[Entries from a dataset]
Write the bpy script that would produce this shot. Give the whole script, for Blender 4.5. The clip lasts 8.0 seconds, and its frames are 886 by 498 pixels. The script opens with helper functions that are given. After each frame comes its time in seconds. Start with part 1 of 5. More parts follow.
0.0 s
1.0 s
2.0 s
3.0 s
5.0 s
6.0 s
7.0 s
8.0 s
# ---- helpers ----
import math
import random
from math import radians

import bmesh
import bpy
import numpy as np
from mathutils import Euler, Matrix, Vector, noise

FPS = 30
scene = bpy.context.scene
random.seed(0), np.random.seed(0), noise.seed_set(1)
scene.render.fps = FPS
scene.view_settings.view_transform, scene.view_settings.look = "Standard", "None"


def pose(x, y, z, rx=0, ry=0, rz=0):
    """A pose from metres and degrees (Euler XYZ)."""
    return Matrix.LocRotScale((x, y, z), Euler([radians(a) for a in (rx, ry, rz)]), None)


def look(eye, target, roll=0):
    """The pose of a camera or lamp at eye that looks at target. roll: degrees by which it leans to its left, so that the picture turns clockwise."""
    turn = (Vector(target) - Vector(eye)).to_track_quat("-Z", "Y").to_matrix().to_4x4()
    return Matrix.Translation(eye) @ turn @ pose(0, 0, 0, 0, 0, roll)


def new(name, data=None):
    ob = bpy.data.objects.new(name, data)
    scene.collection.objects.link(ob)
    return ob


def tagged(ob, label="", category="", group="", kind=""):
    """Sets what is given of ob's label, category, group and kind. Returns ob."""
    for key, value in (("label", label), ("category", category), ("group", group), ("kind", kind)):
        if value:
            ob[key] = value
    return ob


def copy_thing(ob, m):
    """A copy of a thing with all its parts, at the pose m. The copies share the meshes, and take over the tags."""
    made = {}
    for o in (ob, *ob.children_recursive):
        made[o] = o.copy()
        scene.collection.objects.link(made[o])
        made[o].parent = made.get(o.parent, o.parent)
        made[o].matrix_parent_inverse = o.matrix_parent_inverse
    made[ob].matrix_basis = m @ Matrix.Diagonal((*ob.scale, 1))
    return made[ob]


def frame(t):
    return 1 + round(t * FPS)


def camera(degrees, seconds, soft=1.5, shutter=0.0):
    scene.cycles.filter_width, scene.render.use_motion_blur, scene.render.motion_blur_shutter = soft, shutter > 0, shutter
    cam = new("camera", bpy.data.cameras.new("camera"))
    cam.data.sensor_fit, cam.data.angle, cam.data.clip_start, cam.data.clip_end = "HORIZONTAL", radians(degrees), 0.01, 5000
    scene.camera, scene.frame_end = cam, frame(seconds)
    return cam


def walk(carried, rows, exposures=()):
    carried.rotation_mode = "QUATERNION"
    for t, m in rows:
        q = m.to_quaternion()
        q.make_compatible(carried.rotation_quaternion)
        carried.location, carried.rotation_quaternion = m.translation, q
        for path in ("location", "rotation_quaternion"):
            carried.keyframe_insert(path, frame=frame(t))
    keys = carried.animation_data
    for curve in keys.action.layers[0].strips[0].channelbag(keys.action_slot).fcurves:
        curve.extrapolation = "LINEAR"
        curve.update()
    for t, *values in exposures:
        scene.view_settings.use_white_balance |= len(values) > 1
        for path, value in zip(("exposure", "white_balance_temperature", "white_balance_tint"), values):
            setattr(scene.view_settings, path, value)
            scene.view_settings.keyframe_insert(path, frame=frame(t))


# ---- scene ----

* * *

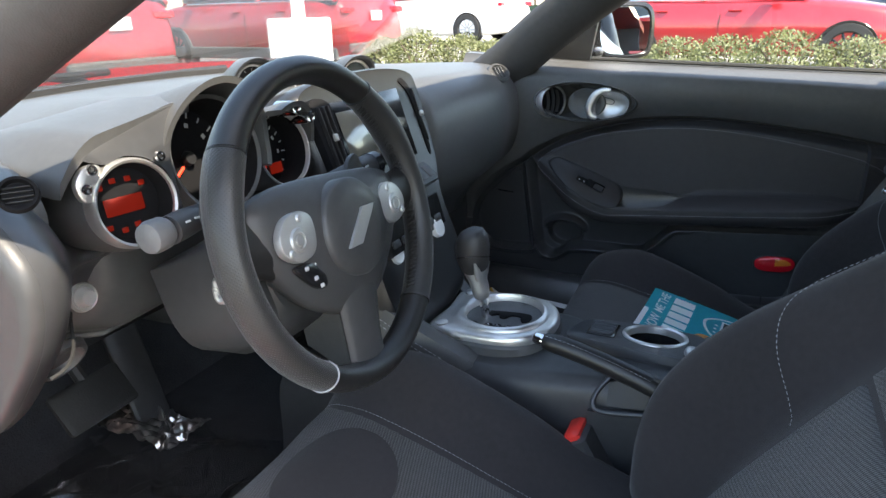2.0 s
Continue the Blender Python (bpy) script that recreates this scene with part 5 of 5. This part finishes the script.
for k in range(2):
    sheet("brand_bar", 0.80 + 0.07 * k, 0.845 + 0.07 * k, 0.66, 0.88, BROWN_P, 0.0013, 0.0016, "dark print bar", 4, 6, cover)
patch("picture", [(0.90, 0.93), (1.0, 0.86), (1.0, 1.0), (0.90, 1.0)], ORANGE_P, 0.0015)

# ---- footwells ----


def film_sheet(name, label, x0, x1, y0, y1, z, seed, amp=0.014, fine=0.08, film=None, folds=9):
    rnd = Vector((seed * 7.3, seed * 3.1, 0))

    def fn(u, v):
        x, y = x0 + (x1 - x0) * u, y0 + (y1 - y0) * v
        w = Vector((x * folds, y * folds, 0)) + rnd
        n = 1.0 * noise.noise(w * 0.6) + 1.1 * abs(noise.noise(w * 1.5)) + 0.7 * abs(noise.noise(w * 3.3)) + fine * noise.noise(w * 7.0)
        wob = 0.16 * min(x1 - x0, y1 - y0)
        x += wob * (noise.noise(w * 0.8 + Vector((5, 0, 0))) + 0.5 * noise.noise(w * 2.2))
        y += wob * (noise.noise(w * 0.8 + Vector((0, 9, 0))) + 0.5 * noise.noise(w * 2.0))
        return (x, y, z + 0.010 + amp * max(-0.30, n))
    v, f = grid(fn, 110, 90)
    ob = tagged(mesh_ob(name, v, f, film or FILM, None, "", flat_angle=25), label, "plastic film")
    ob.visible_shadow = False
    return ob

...

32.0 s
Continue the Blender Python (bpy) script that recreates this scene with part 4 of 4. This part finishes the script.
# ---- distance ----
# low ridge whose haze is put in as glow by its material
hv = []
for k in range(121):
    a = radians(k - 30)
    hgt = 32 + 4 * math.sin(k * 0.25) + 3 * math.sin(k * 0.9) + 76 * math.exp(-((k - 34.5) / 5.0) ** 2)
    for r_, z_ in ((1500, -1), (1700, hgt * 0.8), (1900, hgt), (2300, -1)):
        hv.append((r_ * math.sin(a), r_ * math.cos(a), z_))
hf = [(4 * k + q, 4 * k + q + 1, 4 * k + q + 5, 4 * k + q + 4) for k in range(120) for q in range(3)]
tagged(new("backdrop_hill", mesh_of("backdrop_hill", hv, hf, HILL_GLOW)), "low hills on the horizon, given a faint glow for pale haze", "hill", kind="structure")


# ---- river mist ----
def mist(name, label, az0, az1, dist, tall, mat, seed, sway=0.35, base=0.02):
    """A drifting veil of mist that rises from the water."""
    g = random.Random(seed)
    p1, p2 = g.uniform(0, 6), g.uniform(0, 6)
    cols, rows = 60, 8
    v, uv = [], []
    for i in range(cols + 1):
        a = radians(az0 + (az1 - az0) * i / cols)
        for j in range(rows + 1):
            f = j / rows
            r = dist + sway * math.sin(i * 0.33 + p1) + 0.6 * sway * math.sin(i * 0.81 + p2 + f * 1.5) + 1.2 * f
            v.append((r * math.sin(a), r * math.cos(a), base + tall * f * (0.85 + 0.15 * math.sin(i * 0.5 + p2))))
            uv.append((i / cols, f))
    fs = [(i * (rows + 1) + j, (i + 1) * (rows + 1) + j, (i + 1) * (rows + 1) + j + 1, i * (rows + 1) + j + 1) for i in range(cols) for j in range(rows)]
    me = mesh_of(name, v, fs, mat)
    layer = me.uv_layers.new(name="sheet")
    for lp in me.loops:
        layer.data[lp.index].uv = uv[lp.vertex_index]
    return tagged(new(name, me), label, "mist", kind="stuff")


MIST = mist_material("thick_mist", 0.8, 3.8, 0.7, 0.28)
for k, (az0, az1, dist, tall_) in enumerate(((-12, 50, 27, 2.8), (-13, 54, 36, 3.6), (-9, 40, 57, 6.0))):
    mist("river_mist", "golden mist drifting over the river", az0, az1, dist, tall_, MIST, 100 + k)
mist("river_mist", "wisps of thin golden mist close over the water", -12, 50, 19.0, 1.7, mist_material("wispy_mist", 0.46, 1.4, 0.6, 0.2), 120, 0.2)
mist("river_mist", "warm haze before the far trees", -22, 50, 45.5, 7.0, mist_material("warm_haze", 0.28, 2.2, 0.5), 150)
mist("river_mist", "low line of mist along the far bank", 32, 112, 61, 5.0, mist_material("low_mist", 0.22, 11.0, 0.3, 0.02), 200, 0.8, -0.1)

(Objective):
Quote word for word every line from the one that has "for t, *values" through the one that has "# ---- scene".

(Solution for this task):
    for t, *values in exposures:
        scene.view_settings.use_white_balance |= len(values) > 1
        for path, value in zip(("exposure", "white_balance_temperature", "white_balance_tint"), values):
            setattr(scene.view_settings, path, value)
            scene.view_settings.keyframe_insert(path, frame=frame(t))


# ---- scene ----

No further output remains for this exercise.